The NBA draft on Thursday night raises hopes in many places of instant help or, worse, an instant savior for a stumbling franchise.
Sorry. It just isn’t happening.
The gap between the college game and the pro game seems to have grown larger and the experience of the college players is far less than what it once was. The key reason is the one-and-done philosophy. Kids with talent check into college as if it were a hotel and are gone in the morning. They major in basketball and get a one-year degree. They’d be in the NBA sooner, straight from high school or those ridiculous prep factories, if the league allowed it.
When the NFL draft rolls around, people feel familiar with many of the top players, having watched them in college for, most likely, at least three years. The NBA draft? Gee, guys, we hardly knew ye.
NBA.com aggregated a number of mock drafts and came up with a list of the top 14 players. Seven of the top 10 were freshmen. Of that top 10, one was a sophomore and the other two were foreign. In the whole of that 14 there was one senior – Doug McDermott of Creighton. And why did Dougie stay four years? Well, his father being the coach probably had a bit to do with it.

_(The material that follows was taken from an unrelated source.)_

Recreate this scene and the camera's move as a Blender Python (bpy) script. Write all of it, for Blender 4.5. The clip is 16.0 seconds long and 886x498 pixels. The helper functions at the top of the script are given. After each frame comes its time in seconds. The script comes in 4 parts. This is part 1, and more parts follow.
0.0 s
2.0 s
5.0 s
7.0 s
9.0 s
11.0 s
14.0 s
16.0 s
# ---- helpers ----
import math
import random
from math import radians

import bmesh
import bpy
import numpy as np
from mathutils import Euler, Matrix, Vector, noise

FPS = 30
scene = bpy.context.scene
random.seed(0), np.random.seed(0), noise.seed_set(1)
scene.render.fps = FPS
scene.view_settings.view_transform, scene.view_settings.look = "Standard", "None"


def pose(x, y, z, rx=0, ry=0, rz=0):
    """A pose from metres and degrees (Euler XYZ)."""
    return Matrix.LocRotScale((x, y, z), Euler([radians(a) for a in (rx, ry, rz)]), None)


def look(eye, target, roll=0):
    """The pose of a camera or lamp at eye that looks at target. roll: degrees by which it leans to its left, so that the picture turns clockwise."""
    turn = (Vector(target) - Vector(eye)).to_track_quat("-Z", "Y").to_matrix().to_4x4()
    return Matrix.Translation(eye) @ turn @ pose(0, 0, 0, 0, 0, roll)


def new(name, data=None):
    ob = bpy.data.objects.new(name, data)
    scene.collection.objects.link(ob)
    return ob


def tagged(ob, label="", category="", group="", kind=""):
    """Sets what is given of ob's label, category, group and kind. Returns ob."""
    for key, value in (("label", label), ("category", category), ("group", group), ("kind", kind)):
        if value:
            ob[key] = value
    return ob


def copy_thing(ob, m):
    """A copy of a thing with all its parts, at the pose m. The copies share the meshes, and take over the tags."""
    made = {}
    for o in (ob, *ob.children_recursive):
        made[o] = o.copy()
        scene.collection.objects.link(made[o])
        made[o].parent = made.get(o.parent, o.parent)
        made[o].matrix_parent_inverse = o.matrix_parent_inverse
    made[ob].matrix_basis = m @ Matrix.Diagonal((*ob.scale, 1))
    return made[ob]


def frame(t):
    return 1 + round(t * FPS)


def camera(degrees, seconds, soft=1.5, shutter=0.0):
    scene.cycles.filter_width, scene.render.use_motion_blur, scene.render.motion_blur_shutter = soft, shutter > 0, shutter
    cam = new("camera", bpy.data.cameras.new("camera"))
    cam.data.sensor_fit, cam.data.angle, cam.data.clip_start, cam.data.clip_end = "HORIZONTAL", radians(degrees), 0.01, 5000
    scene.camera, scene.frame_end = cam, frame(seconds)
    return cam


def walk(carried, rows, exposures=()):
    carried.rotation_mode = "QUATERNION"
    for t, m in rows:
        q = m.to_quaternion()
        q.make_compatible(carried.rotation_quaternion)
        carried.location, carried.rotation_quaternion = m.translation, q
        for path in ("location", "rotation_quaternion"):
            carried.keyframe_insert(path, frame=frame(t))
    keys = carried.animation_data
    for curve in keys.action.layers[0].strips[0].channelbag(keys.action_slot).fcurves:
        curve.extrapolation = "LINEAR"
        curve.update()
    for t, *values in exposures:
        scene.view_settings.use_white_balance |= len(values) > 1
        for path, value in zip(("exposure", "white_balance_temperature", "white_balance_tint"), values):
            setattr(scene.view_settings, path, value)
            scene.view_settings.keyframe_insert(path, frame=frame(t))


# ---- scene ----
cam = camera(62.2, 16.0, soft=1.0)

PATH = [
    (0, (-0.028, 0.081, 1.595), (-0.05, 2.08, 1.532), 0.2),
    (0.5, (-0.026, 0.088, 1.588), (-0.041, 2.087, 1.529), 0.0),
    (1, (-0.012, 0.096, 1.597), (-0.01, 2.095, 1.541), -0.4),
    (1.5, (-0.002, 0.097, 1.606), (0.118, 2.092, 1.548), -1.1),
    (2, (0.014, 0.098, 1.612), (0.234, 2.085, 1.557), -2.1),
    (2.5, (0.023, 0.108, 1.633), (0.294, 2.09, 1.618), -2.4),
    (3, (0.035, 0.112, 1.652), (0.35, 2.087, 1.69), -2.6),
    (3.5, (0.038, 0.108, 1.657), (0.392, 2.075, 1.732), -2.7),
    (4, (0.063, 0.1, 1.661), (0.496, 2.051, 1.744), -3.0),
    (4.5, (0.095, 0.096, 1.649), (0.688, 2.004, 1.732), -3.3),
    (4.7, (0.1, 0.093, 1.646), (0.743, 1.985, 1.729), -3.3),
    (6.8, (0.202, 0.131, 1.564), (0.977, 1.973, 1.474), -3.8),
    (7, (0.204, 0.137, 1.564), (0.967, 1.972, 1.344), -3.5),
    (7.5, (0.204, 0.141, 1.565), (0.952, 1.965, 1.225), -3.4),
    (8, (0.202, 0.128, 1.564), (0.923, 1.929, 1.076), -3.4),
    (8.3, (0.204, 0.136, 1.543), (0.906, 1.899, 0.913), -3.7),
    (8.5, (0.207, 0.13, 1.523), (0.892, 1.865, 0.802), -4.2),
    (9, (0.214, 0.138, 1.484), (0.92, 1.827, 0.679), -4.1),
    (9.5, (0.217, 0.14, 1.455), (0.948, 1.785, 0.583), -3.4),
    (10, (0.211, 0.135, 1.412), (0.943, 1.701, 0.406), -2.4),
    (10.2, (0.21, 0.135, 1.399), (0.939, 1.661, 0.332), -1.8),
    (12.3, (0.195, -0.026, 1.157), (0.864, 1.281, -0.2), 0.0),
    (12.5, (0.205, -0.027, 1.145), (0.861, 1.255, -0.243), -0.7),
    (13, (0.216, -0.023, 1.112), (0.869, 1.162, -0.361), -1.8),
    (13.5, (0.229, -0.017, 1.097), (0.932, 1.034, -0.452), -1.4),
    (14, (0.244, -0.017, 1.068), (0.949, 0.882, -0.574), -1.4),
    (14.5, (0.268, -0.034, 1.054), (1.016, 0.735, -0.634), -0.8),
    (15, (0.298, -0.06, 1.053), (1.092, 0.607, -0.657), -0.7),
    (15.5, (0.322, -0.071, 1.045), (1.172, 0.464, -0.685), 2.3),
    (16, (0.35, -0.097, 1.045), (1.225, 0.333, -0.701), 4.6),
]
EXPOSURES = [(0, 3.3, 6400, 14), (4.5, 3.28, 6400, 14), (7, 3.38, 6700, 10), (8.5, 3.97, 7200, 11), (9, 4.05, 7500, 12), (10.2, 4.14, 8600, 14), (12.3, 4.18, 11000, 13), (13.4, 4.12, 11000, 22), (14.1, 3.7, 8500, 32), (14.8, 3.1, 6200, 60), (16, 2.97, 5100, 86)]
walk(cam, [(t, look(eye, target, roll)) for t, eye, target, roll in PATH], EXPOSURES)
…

We’ll see the fruits of Kansas’ and Kentucky’s one-and-done classes going early – the Jayhawks apparently gave freshman degrees to Andrew Wiggins and Joel Embiid, while the Wildcats’ quickie diplomas went to Julius Randle and James Young.

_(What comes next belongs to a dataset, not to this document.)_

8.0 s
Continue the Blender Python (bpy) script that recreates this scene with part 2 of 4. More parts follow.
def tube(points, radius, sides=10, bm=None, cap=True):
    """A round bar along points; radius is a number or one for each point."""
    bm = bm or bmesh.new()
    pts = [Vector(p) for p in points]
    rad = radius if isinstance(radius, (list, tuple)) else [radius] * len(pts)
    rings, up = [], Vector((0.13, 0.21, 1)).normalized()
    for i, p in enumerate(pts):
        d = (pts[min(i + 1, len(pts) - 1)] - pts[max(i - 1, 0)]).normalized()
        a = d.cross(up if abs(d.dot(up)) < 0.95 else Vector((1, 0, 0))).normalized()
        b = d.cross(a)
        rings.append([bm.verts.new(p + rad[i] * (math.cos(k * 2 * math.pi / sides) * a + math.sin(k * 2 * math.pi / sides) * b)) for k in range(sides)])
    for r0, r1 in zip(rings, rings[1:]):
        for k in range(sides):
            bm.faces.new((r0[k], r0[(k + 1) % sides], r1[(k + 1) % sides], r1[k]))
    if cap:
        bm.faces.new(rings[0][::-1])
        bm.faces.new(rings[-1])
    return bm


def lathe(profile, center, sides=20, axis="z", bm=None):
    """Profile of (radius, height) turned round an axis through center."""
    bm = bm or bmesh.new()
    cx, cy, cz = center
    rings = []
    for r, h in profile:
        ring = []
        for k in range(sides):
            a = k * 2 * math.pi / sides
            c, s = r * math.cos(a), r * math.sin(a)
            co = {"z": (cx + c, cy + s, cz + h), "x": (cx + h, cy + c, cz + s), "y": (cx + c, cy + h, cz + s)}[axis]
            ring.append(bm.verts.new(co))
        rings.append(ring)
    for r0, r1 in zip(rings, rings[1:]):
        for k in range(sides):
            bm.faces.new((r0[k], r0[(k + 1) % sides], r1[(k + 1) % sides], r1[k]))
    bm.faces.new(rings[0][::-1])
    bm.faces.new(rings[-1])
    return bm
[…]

Imagine hanging the hopes of a city (or at least the hopes of its basketball fans) on a 19-year-old kid who has been suddenly handed a pile of money. Imagine the pressures. Sure, these lads played travel basketball and were away at college for a year, but that’s not the grind of the NBA, with its summer league and its 82-game schedule and playoffs that linger like your drunken brother-in-law at Thanksgiving dinner.
The draft is at hand. Young men move on to meet their destiny. They’ll get good jobs without a good education. In a basketball sense, they may know much of what they need to and may just need time to sharpen it. In the real world? Tough adjustment. Good luck.